Der Landkreis Lüneburg werde erst in Wasser- und
Abwasserfragen, Baurecht, Brandschutzfragen etc. beteiligt und dann Stellung
nehmen. Er achte die kommunale Selbstverwaltung der Gemeinden und sehe sich
außerstande, heute Stellung zu nehmen. Die Verwaltung des Landkreises Lüneburg
werde sich neutral verhalten und zu gegebener Zeit tätig werden. Davon
unberührt bleibe seine ganz persönliche Auffassung, die aber unerheblich sie
für das verwaltungsseitige Anhörungsverfahren.
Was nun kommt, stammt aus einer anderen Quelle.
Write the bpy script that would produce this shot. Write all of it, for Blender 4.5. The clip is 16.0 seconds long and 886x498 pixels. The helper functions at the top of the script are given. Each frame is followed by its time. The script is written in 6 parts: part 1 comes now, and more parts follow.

Vors. Fricke stellt fest, dass der Antrag der
Grünen-Kreistagsfraktion zurückgezogen worden sei und lässt über den Antrag des
KTA Kamp abstimmen.
-61-
Beschluss
Beschluss:
„1. Der
Kreistag Lüneburg wendet sich gegen Pläne, im Industriebgebiet
‚Lüneburg-Süd Embsen’ eine Bioethanol-Anlage und ein mit
Ersatzbrennstoffen betriebenes Heizkraftwerk zu errichten.
2. Wir
wollen nicht, dass die Bürgerinnen und Bürger des Landkreises Lüneburg durch
die Anlagen belastet werden und fordern alle politisch Verantwortlichem im Kreis
und in der Region auf, sich gegen den Bau der Anlagen auszusprechen.